> _SET TASK_: In your copy, leave out the pictures; write out all the data exactly.

> _INFORMATION SHOWN_:
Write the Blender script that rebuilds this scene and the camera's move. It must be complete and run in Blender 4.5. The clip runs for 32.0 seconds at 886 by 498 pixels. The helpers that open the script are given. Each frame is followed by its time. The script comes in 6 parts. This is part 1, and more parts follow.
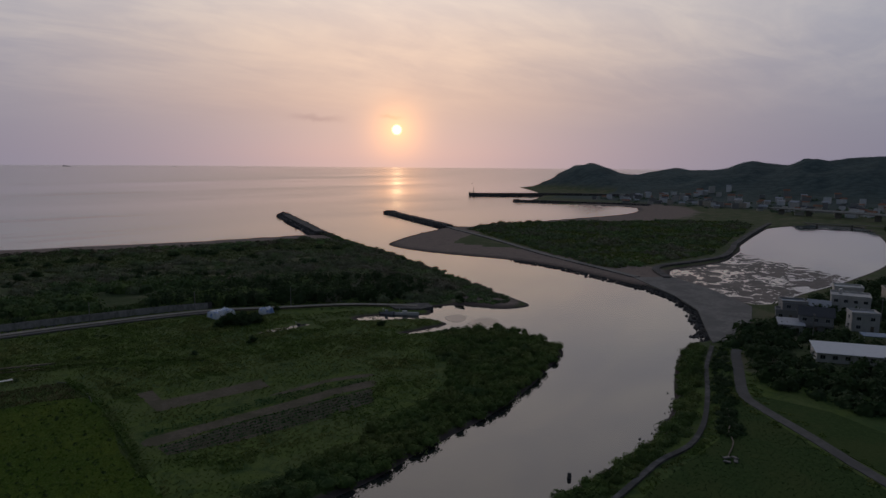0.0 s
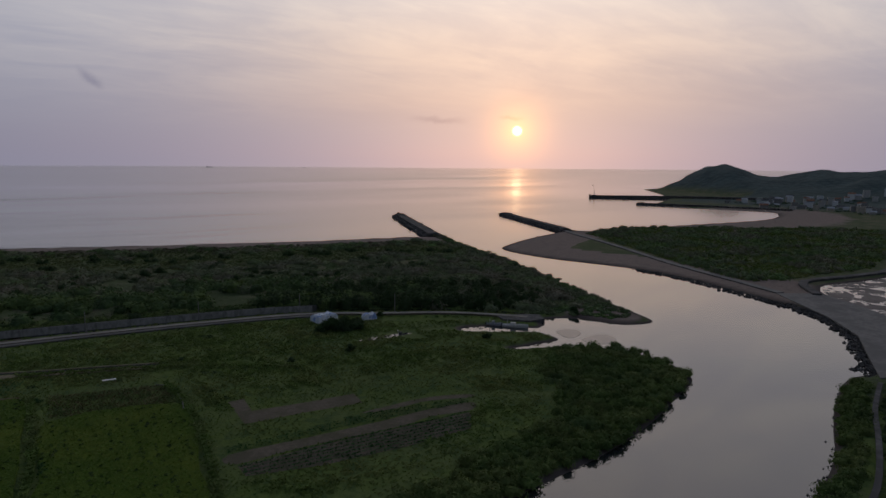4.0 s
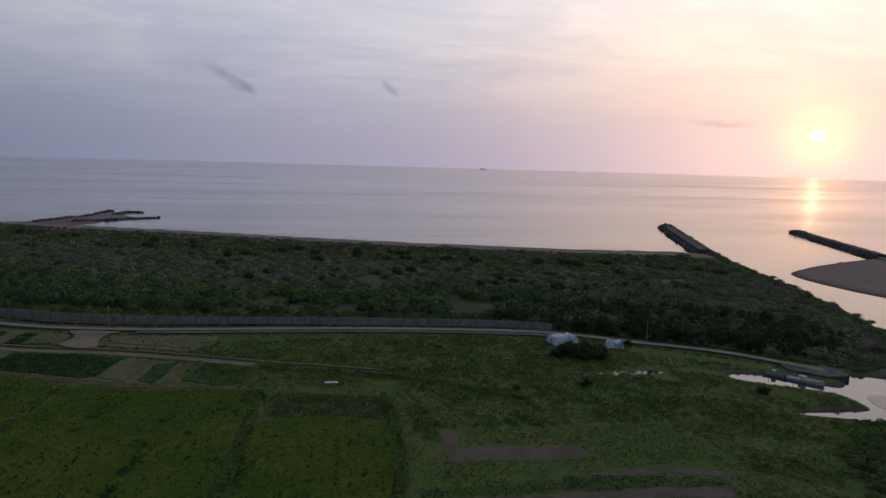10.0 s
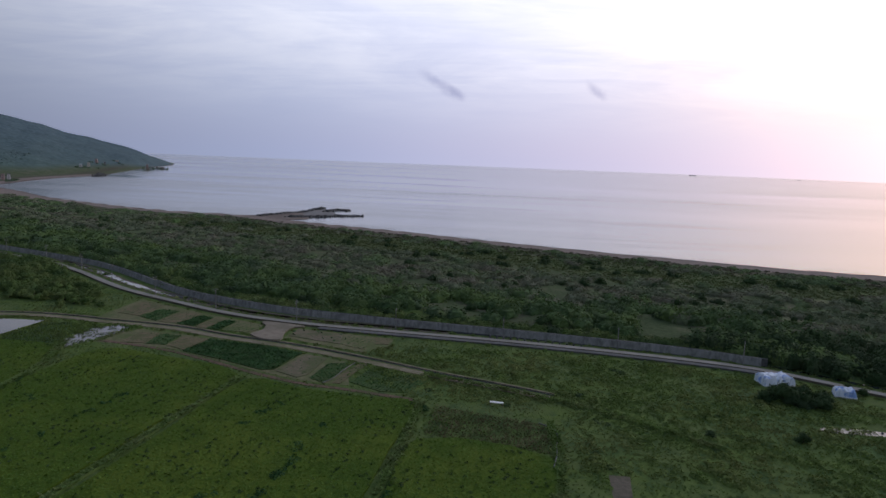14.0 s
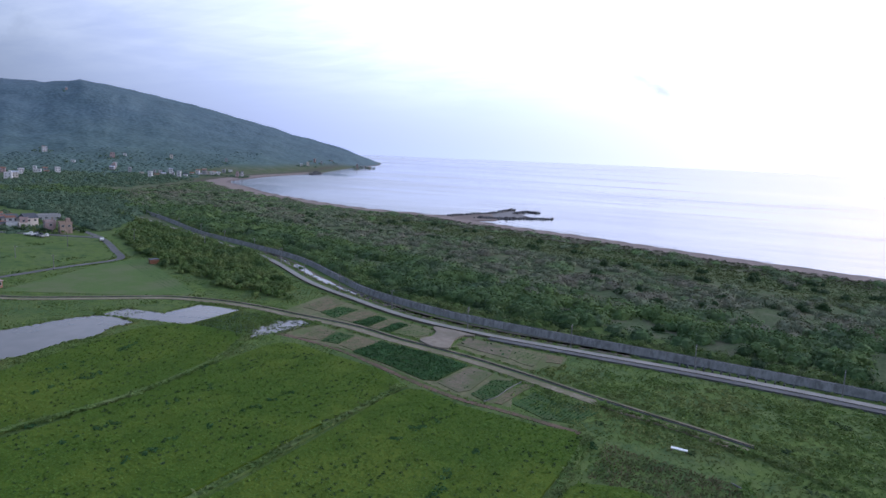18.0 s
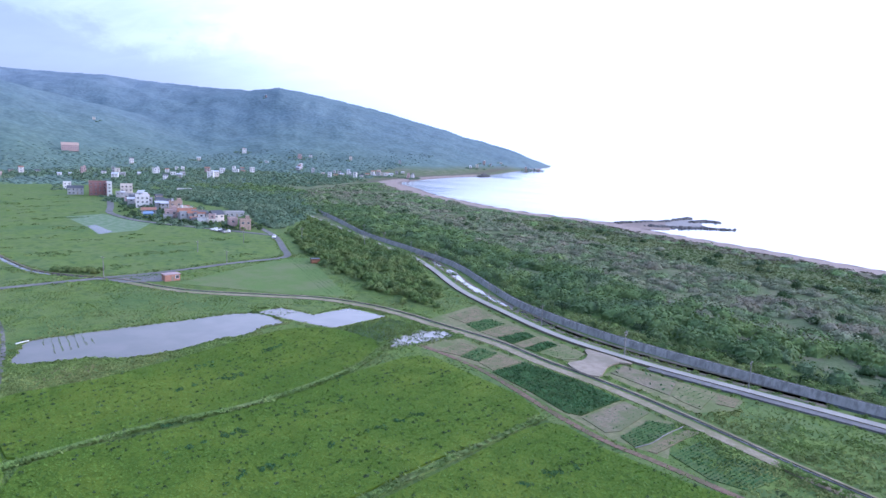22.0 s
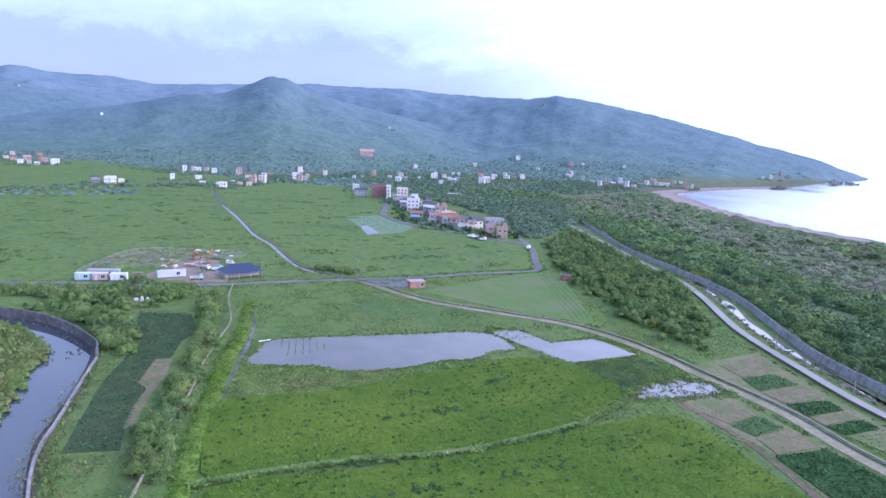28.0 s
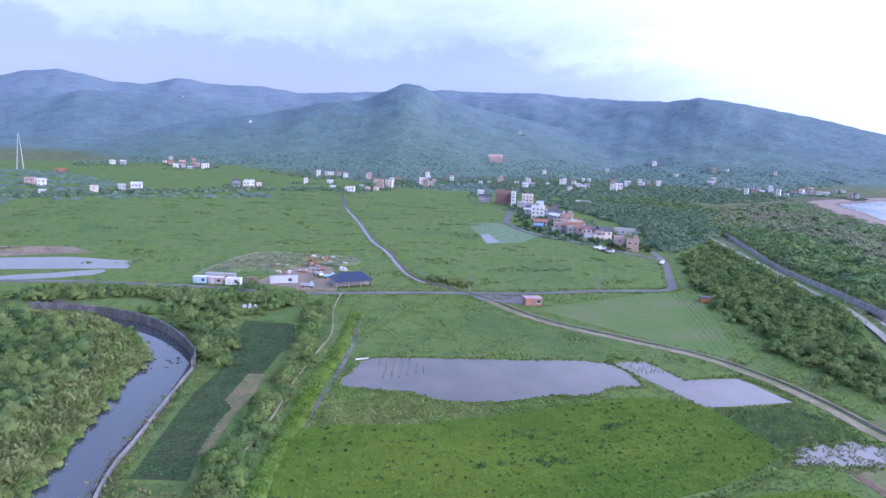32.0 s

> _ANSWER BELOW_:
Write the Blender script that rebuilds this scene and the camera's move. It must be complete and run in Blender 4.5. The clip runs for 32.0 seconds at 886 by 498 pixels. The helpers that open the script are given. Each frame is followed by its time. The script comes in 6 parts. This is part 1, and more parts follow.
0.0 s
4.0 s
10.0 s
14.0 s
18.0 s
22.0 s
28.0 s
32.0 s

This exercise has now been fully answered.